▼

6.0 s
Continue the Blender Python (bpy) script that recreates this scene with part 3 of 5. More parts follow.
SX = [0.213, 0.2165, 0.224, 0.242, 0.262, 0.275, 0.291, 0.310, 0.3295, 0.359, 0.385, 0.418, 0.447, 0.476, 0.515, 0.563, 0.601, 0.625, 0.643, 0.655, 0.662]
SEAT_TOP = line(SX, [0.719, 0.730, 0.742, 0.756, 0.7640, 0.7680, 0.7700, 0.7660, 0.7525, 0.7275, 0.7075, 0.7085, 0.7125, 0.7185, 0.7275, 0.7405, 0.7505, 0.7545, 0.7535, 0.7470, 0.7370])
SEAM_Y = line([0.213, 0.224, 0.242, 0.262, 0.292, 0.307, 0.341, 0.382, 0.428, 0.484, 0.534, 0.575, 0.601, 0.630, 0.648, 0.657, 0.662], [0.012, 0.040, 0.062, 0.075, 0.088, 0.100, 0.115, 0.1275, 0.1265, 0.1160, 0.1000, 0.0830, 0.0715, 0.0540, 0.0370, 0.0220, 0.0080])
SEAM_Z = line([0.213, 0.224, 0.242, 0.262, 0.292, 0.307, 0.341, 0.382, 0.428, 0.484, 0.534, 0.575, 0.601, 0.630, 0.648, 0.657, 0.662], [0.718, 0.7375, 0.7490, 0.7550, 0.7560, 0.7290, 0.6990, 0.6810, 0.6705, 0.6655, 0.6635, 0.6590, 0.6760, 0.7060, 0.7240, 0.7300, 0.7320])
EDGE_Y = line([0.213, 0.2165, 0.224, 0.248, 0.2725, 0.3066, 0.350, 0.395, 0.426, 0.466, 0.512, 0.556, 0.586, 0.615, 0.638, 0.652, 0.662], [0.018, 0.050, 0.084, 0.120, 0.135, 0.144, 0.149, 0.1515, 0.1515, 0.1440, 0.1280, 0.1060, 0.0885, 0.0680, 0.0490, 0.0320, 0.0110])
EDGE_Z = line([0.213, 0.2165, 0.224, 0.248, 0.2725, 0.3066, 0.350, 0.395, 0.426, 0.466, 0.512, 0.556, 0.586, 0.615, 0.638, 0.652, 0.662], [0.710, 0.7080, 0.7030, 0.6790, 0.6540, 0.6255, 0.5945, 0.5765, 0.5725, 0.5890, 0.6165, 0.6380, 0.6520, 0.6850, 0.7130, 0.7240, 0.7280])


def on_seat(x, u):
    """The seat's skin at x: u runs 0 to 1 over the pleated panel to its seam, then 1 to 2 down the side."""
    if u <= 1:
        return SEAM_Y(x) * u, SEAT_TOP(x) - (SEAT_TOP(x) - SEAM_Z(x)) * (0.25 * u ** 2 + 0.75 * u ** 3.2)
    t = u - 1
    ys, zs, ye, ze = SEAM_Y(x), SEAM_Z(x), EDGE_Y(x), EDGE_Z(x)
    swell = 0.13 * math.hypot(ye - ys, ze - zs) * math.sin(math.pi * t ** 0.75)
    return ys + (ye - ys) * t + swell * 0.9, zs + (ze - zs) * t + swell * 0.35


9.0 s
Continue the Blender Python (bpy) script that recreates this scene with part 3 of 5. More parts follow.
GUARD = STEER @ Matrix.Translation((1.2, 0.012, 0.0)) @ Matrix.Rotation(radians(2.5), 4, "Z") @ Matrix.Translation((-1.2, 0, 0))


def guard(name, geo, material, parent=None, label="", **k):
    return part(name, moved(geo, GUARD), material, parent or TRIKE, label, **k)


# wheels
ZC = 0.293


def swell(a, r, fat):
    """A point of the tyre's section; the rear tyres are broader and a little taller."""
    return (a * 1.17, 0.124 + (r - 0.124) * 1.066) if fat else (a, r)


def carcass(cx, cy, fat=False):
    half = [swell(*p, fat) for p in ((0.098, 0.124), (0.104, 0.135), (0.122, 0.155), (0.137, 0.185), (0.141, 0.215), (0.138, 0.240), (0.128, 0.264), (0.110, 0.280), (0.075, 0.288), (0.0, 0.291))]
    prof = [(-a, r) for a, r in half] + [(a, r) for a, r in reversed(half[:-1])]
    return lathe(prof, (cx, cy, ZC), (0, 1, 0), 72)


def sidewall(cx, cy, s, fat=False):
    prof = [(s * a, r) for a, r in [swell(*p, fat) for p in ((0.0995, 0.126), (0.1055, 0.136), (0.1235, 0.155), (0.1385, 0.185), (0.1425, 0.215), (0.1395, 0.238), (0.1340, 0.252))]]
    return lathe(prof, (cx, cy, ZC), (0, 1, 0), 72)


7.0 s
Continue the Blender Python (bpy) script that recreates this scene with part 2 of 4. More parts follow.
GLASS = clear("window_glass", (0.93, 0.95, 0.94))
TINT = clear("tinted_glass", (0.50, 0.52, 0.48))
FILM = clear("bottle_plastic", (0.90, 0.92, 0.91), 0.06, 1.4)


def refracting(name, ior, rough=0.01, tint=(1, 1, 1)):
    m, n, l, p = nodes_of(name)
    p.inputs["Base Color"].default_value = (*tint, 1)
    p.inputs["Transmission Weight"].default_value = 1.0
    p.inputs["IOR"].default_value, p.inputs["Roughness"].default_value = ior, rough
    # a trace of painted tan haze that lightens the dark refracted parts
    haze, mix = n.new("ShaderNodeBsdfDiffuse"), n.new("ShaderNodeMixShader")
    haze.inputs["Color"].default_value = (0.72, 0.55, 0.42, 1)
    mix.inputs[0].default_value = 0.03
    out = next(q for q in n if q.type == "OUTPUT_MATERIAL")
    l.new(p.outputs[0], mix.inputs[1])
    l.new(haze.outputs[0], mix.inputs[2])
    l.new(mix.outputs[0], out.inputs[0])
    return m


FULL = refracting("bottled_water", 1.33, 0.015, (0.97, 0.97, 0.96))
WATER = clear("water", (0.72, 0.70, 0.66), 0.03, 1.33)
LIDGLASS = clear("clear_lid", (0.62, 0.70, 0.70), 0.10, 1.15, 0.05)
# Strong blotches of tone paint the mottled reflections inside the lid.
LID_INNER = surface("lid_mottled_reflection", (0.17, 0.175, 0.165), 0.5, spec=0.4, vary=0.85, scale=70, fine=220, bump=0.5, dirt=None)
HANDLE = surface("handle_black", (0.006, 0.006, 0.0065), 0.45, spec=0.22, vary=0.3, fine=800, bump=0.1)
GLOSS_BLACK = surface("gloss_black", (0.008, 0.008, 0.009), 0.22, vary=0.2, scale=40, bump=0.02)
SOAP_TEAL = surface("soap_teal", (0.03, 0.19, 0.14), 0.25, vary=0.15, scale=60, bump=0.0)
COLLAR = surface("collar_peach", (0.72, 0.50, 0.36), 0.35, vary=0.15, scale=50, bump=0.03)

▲

Exactly as shown, repeat every record.

WRITTEN ANSWER.
6.0 s
Continue the Blender Python (bpy) script that recreates this scene with part 3 of 5. More parts follow.
SX = [0.213, 0.2165, 0.224, 0.242, 0.262, 0.275, 0.291, 0.310, 0.3295, 0.359, 0.385, 0.418, 0.447, 0.476, 0.515, 0.563, 0.601, 0.625, 0.643, 0.655, 0.662]
SEAT_TOP = line(SX, [0.719, 0.730, 0.742, 0.756, 0.7640, 0.7680, 0.7700, 0.7660, 0.7525, 0.7275, 0.7075, 0.7085, 0.7125, 0.7185, 0.7275, 0.7405, 0.7505, 0.7545, 0.7535, 0.7470, 0.7370])
SEAM_Y = line([0.213, 0.224, 0.242, 0.262, 0.292, 0.307, 0.341, 0.382, 0.428, 0.484, 0.534, 0.575, 0.601, 0.630, 0.648, 0.657, 0.662], [0.012, 0.040, 0.062, 0.075, 0.088, 0.100, 0.115, 0.1275, 0.1265, 0.1160, 0.1000, 0.0830, 0.0715, 0.0540, 0.0370, 0.0220, 0.0080])
SEAM_Z = line([0.213, 0.224, 0.242, 0.262, 0.292, 0.307, 0.341, 0.382, 0.428, 0.484, 0.534, 0.575, 0.601, 0.630, 0.648, 0.657, 0.662], [0.718, 0.7375, 0.7490, 0.7550, 0.7560, 0.7290, 0.6990, 0.6810, 0.6705, 0.6655, 0.6635, 0.6590, 0.6760, 0.7060, 0.7240, 0.7300, 0.7320])
EDGE_Y = line([0.213, 0.2165, 0.224, 0.248, 0.2725, 0.3066, 0.350, 0.395, 0.426, 0.466, 0.512, 0.556, 0.586, 0.615, 0.638, 0.652, 0.662], [0.018, 0.050, 0.084, 0.120, 0.135, 0.144, 0.149, 0.1515, 0.1515, 0.1440, 0.1280, 0.1060, 0.0885, 0.0680, 0.0490, 0.0320, 0.0110])
EDGE_Z = line([0.213, 0.2165, 0.224, 0.248, 0.2725, 0.3066, 0.350, 0.395, 0.426, 0.466, 0.512, 0.556, 0.586, 0.615, 0.638, 0.652, 0.662], [0.710, 0.7080, 0.7030, 0.6790, 0.6540, 0.6255, 0.5945, 0.5765, 0.5725, 0.5890, 0.6165, 0.6380, 0.6520, 0.6850, 0.7130, 0.7240, 0.7280])


def on_seat(x, u):
    """The seat's skin at x: u runs 0 to 1 over the pleated panel to its seam, then 1 to 2 down the side."""
    if u <= 1:
        return SEAM_Y(x) * u, SEAT_TOP(x) - (SEAT_TOP(x) - SEAM_Z(x)) * (0.25 * u ** 2 + 0.75 * u ** 3.2)
    t = u - 1
    ys, zs, ye, ze = SEAM_Y(x), SEAM_Z(x), EDGE_Y(x), EDGE_Z(x)
    swell = 0.13 * math.hypot(ye - ys, ze - zs) * math.sin(math.pi * t ** 0.75)
    return ys + (ye - ys) * t + swell * 0.9, zs + (ze - zs) * t + swell * 0.35


9.0 s
Continue the Blender Python (bpy) script that recreates this scene with part 3 of 5. More parts follow.
GUARD = STEER @ Matrix.Translation((1.2, 0.012, 0.0)) @ Matrix.Rotation(radians(2.5), 4, "Z") @ Matrix.Translation((-1.2, 0, 0))


def guard(name, geo, material, parent=None, label="", **k):
    return part(name, moved(geo, GUARD), material, parent or TRIKE, label, **k)


# wheels
ZC = 0.293


def swell(a, r, fat):
    """A point of the tyre's section; the rear tyres are broader and a little taller."""
    return (a * 1.17, 0.124 + (r - 0.124) * 1.066) if fat else (a, r)


def carcass(cx, cy, fat=False):
    half = [swell(*p, fat) for p in ((0.098, 0.124), (0.104, 0.135), (0.122, 0.155), (0.137, 0.185), (0.141, 0.215), (0.138, 0.240), (0.128, 0.264), (0.110, 0.280), (0.075, 0.288), (0.0, 0.291))]
    prof = [(-a, r) for a, r in half] + [(a, r) for a, r in reversed(half[:-1])]
    return lathe(prof, (cx, cy, ZC), (0, 1, 0), 72)


def sidewall(cx, cy, s, fat=False):
    prof = [(s * a, r) for a, r in [swell(*p, fat) for p in ((0.0995, 0.126), (0.1055, 0.136), (0.1235, 0.155), (0.1385, 0.185), (0.1425, 0.215), (0.1395, 0.238), (0.1340, 0.252))]]
    return lathe(prof, (cx, cy, ZC), (0, 1, 0), 72)


7.0 s
Continue the Blender Python (bpy) script that recreates this scene with part 2 of 4. More parts follow.
GLASS = clear("window_glass", (0.93, 0.95, 0.94))
TINT = clear("tinted_glass", (0.50, 0.52, 0.48))
FILM = clear("bottle_plastic", (0.90, 0.92, 0.91), 0.06, 1.4)


def refracting(name, ior, rough=0.01, tint=(1, 1, 1)):
    m, n, l, p = nodes_of(name)
    p.inputs["Base Color"].default_value = (*tint, 1)
    p.inputs["Transmission Weight"].default_value = 1.0
    p.inputs["IOR"].default_value, p.inputs["Roughness"].default_value = ior, rough
    # a trace of painted tan haze that lightens the dark refracted parts
    haze, mix = n.new("ShaderNodeBsdfDiffuse"), n.new("ShaderNodeMixShader")
    haze.inputs["Color"].default_value = (0.72, 0.55, 0.42, 1)
    mix.inputs[0].default_value = 0.03
    out = next(q for q in n if q.type == "OUTPUT_MATERIAL")
    l.new(p.outputs[0], mix.inputs[1])
    l.new(haze.outputs[0], mix.inputs[2])
    l.new(mix.outputs[0], out.inputs[0])
    return m


FULL = refracting("bottled_water", 1.33, 0.015, (0.97, 0.97, 0.96))
WATER = clear("water", (0.72, 0.70, 0.66), 0.03, 1.33)
LIDGLASS = clear("clear_lid", (0.62, 0.70, 0.70), 0.10, 1.15, 0.05)
# Strong blotches of tone paint the mottled reflections inside the lid.
LID_INNER = surface("lid_mottled_reflection", (0.17, 0.175, 0.165), 0.5, spec=0.4, vary=0.85, scale=70, fine=220, bump=0.5, dirt=None)
HANDLE = surface("handle_black", (0.006, 0.006, 0.0065), 0.45, spec=0.22, vary=0.3, fine=800, bump=0.1)
GLOSS_BLACK = surface("gloss_black", (0.008, 0.008, 0.009), 0.22, vary=0.2, scale=40, bump=0.02)
SOAP_TEAL = surface("soap_teal", (0.03, 0.19, 0.14), 0.25, vary=0.15, scale=60, bump=0.0)
COLLAR = surface("collar_peach", (0.72, 0.50, 0.36), 0.35, vary=0.15, scale=50, bump=0.03)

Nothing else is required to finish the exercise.